===== Entries supplied
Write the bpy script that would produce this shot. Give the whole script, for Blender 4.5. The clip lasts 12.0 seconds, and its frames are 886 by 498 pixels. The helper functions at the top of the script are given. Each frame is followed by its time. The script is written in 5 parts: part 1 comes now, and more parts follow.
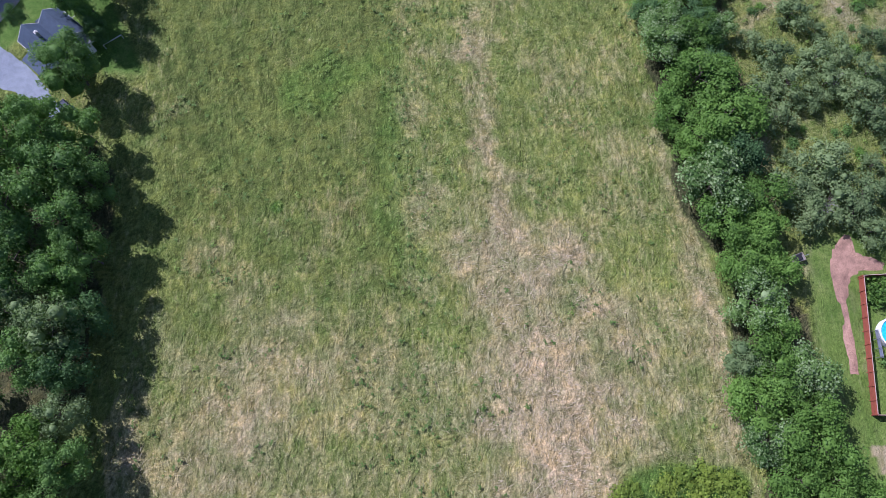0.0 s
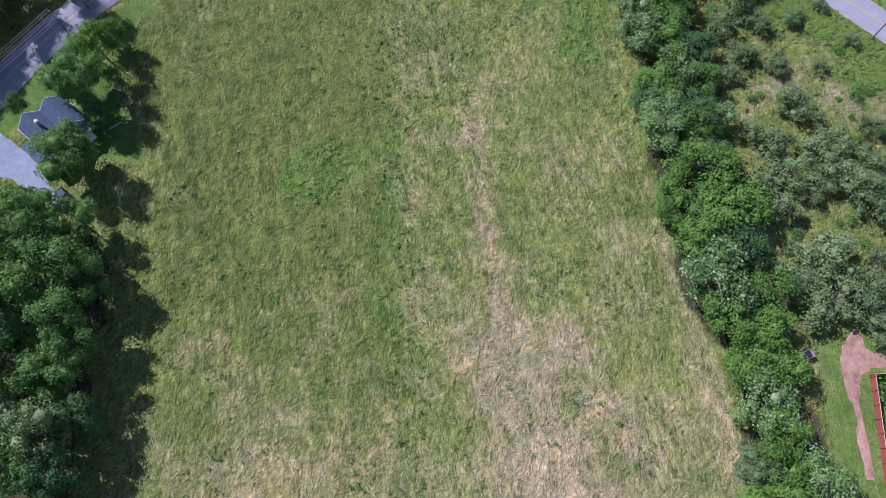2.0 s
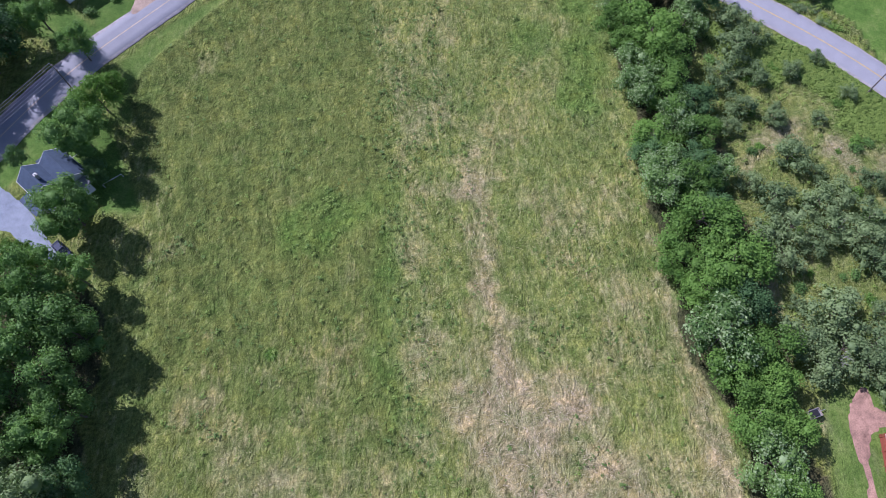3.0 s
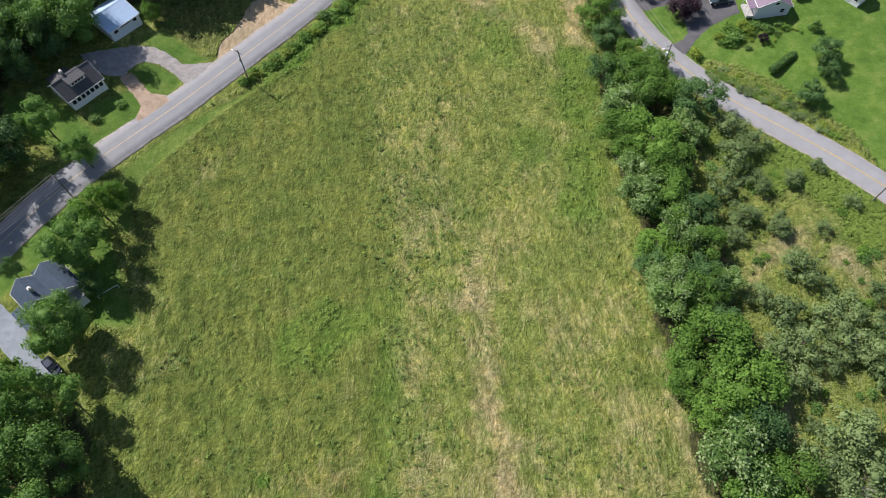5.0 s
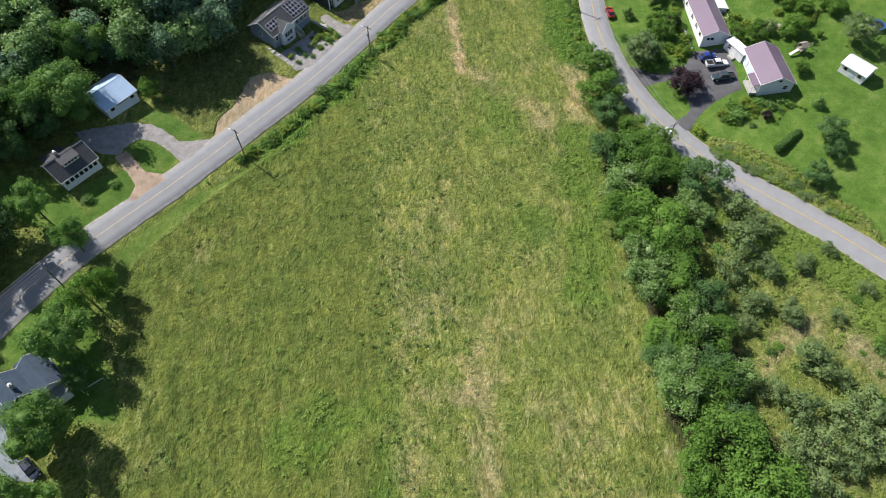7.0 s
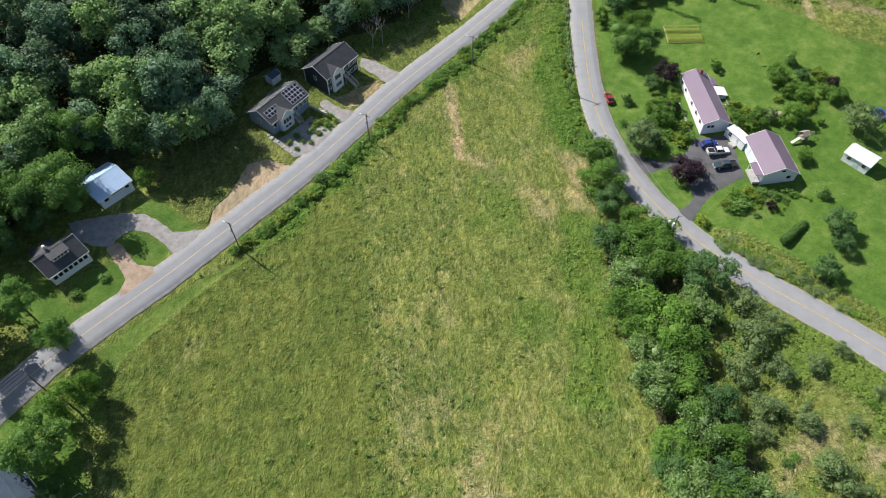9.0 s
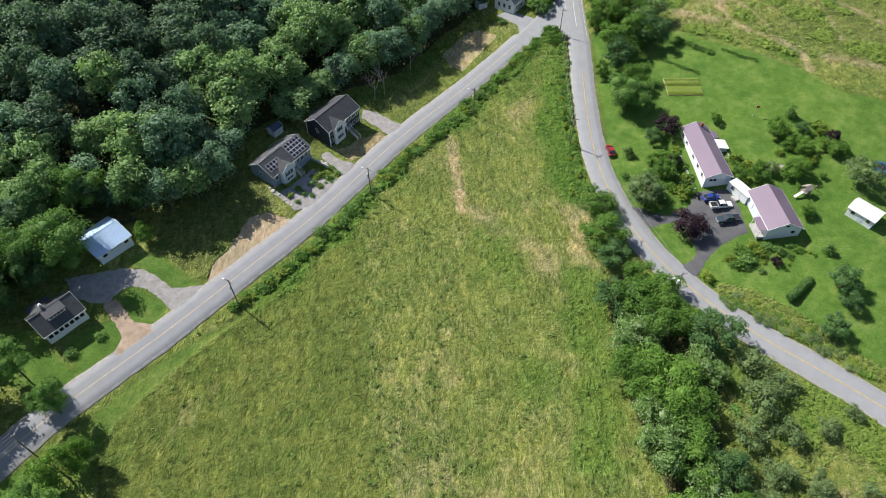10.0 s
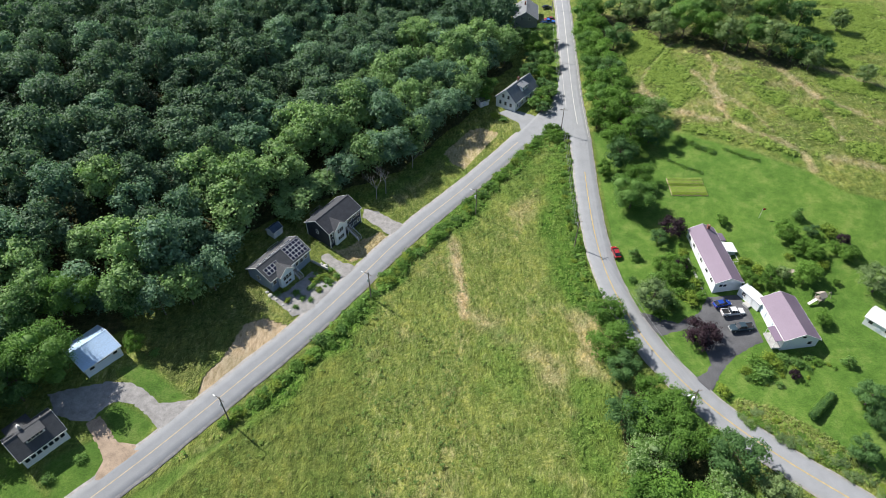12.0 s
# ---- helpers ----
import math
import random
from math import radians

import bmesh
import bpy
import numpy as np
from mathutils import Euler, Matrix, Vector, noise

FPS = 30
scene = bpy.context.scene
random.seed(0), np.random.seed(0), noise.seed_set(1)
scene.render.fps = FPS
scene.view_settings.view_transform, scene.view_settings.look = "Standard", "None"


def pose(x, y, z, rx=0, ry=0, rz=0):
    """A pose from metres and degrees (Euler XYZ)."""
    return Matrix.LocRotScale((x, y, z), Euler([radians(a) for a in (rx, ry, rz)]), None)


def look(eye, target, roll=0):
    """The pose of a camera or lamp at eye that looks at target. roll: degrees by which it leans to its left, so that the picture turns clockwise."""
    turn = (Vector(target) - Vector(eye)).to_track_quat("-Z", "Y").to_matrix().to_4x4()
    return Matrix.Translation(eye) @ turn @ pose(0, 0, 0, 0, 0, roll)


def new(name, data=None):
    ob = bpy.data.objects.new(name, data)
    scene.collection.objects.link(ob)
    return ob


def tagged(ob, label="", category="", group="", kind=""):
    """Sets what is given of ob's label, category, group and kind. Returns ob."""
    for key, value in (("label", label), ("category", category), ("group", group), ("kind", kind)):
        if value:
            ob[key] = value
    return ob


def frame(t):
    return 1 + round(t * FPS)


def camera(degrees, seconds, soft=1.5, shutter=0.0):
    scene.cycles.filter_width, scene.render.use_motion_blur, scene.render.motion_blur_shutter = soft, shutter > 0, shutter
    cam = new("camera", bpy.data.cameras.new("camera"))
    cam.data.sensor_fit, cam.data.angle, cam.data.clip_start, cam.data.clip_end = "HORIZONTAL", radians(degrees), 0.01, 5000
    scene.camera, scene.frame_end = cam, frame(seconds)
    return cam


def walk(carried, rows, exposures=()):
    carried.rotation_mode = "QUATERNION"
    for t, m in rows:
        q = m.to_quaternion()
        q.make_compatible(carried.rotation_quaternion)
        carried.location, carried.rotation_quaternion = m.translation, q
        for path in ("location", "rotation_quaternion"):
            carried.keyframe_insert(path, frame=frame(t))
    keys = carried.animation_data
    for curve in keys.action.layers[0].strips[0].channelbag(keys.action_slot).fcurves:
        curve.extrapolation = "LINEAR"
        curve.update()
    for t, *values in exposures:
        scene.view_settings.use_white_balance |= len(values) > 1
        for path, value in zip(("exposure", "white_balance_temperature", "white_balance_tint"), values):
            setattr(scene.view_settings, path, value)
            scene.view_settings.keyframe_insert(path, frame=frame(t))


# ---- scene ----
cam = camera(71.0, 12.0, soft=0.65)
# seconds, eye x, y, z, yaw, pitch, roll
PATH = [
    (0.0, 0.00, 0.00, 108.00, 0.00, -72.59, -0.02),
    (0.5, -0.03, 2.47, 108.51, 0.03, -71.96, 0.02),
    (1.0, -0.05, 4.85, 108.83, 0.11, -71.05, 0.01),
    (1.5, 0.11, 7.23, 108.97, 0.18, -69.93, -0.01),
    (2.0, 0.13, 9.92, 109.11, 0.18, -68.90, 0.01),
    (2.5, 0.17, 12.56, 109.46, 0.17, -67.70, 0.06),
    (3.0, 0.00, 14.82, 109.88, 0.04, -66.25, 0.13),
    (5.0, -0.25, 25.27, 112.09, 0.20, -60.68, 0.08),
    (5.5, -0.13, 27.92, 112.37, 0.28, -59.38, 0.02),
    (6.0, -0.21, 30.60, 112.58, 0.24, -58.30, 0.06),
    (6.5, -0.38, 33.31, 113.04, 0.22, -57.70, 0.08),
    (8.5, 0.22, 44.33, 115.27, 0.37, -54.18, 0.01),
    (9.0, 0.37, 46.88, 116.09, 0.50, -52.61, -0.09),
    (9.5, 0.19, 49.48, 117.21, 0.54, -51.10, -0.10),
    (10.0, 0.00, 52.03, 118.15, 0.54, -49.52, -0.10),
    (10.5, 0.16, 54.47, 118.76, 0.61, -48.03, -0.14),
    (11.0, 0.03, 57.02, 119.24, 0.56, -46.50, -0.08),
    (11.5, -0.30, 59.44, 119.82, 0.52, -44.79, -0.01),
    (12.0, -0.57, 62.17, 120.97, 0.58, -43.09, -0.07),
]


def aim(x, y, z, yaw, pitch, roll):
    a, b = radians(yaw), radians(pitch)
    way = Vector((-math.sin(a) * math.cos(b), math.cos(a) * math.cos(b), math.sin(b)))
    eye = Vector((x, y, z))
    return look(eye, eye + 100 * way, roll)


walk(cam, [(t, aim(*row)) for t, *row in PATH],
     exposures=[(0.0, 0.40, 5300, 35), (3.2, 0.46, 5300, 37), (4.8, 0.53, 6350, 18), (8.5, 0.54, 6380, 12), (12.0, 0.68, 6300, 10)])

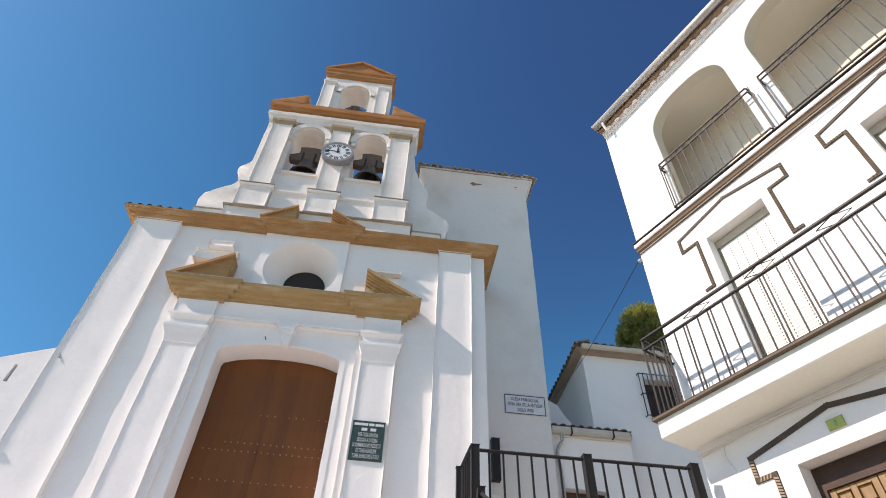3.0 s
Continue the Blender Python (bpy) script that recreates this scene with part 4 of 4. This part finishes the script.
==========
• **What to produce**
Each line of the material must be retyped exactly, except that images are omitted.

• **Written answer**
Write the bpy script that would produce this shot. Give the whole script, for Blender 4.5. The clip lasts 12.0 seconds, and its frames are 886 by 498 pixels. The helper functions at the top of the script are given. Each frame is followed by its time. The script is written in 5 parts: part 1 comes now, and more parts follow.
0.0 s
2.0 s
3.0 s
5.0 s
7.0 s
9.0 s
10.0 s
12.0 s
# ---- helpers ----
import math
import random
from math import radians

import bmesh
import bpy
import numpy as np
from mathutils import Euler, Matrix, Vector, noise

FPS = 30
scene = bpy.context.scene
random.seed(0), np.random.seed(0), noise.seed_set(1)
scene.render.fps = FPS
scene.view_settings.view_transform, scene.view_settings.look = "Standard", "None"


def pose(x, y, z, rx=0, ry=0, rz=0):
    """A pose from metres and degrees (Euler XYZ)."""
    return Matrix.LocRotScale((x, y, z), Euler([radians(a) for a in (rx, ry, rz)]), None)


def look(eye, target, roll=0):
    """The pose of a camera or lamp at eye that looks at target. roll: degrees by which it leans to its left, so that the picture turns clockwise."""
    turn = (Vector(target) - Vector(eye)).to_track_quat("-Z", "Y").to_matrix().to_4x4()
    return Matrix.Translation(eye) @ turn @ pose(0, 0, 0, 0, 0, roll)


def new(name, data=None):
    ob = bpy.data.objects.new(name, data)
    scene.collection.objects.link(ob)
    return ob


def tagged(ob, label="", category="", group="", kind=""):
    """Sets what is given of ob's label, category, group and kind. Returns ob."""
    for key, value in (("label", label), ("category", category), ("group", group), ("kind", kind)):
        if value:
            ob[key] = value
    return ob


def frame(t):
    return 1 + round(t * FPS)


def camera(degrees, seconds, soft=1.5, shutter=0.0):
    scene.cycles.filter_width, scene.render.use_motion_blur, scene.render.motion_blur_shutter = soft, shutter > 0, shutter
    cam = new("camera", bpy.data.cameras.new("camera"))
    cam.data.sensor_fit, cam.data.angle, cam.data.clip_start, cam.data.clip_end = "HORIZONTAL", radians(degrees), 0.01, 5000
    scene.camera, scene.frame_end = cam, frame(seconds)
    return cam


def walk(carried, rows, exposures=()):
    carried.rotation_mode = "QUATERNION"
    for t, m in rows:
        q = m.to_quaternion()
        q.make_compatible(carried.rotation_quaternion)
        carried.location, carried.rotation_quaternion = m.translation, q
        for path in ("location", "rotation_quaternion"):
            carried.keyframe_insert(path, frame=frame(t))
    keys = carried.animation_data
    for curve in keys.action.layers[0].strips[0].channelbag(keys.action_slot).fcurves:
        curve.extrapolation = "LINEAR"
        curve.update()
    for t, *values in exposures:
        scene.view_settings.use_white_balance |= len(values) > 1
        for path, value in zip(("exposure", "white_balance_temperature", "white_balance_tint"), values):
            setattr(scene.view_settings, path, value)
            scene.view_settings.keyframe_insert(path, frame=frame(t))


# ---- scene ----
cam = camera(71.0, 12.0, soft=0.65)
# seconds, eye x, y, z, yaw, pitch, roll
PATH = [
    (0.0, 0.00, 0.00, 108.00, 0.00, -72.59, -0.02),
    (0.5, -0.03, 2.47, 108.51, 0.03, -71.96, 0.02),
    (1.0, -0.05, 4.85, 108.83, 0.11, -71.05, 0.01),
    (1.5, 0.11, 7.23, 108.97, 0.18, -69.93, -0.01),
    (2.0, 0.13, 9.92, 109.11, 0.18, -68.90, 0.01),
    (2.5, 0.17, 12.56, 109.46, 0.17, -67.70, 0.06),
    (3.0, 0.00, 14.82, 109.88, 0.04, -66.25, 0.13),
    (5.0, -0.25, 25.27, 112.09, 0.20, -60.68, 0.08),
    (5.5, -0.13, 27.92, 112.37, 0.28, -59.38, 0.02),
    (6.0, -0.21, 30.60, 112.58, 0.24, -58.30, 0.06),
    (6.5, -0.38, 33.31, 113.04, 0.22, -57.70, 0.08),
    (8.5, 0.22, 44.33, 115.27, 0.37, -54.18, 0.01),
    (9.0, 0.37, 46.88, 116.09, 0.50, -52.61, -0.09),
    (9.5, 0.19, 49.48, 117.21, 0.54, -51.10, -0.10),
    (10.0, 0.00, 52.03, 118.15, 0.54, -49.52, -0.10),
    (10.5, 0.16, 54.47, 118.76, 0.61, -48.03, -0.14),
    (11.0, 0.03, 57.02, 119.24, 0.56, -46.50, -0.08),
    (11.5, -0.30, 59.44, 119.82, 0.52, -44.79, -0.01),
    (12.0, -0.57, 62.17, 120.97, 0.58, -43.09, -0.07),
]


def aim(x, y, z, yaw, pitch, roll):
    a, b = radians(yaw), radians(pitch)
    way = Vector((-math.sin(a) * math.cos(b), math.cos(a) * math.cos(b), math.sin(b)))
    eye = Vector((x, y, z))
    return look(eye, eye + 100 * way, roll)


walk(cam, [(t, aim(*row)) for t, *row in PATH],
     exposures=[(0.0, 0.40, 5300, 35), (3.2, 0.46, 5300, 37), (4.8, 0.53, 6350, 18), (8.5, 0.54, 6380, 12), (12.0, 0.68, 6300, 10)])

3.0 s
Continue the Blender Python (bpy) script that recreates this scene with part 4 of 4. This part finishes the script.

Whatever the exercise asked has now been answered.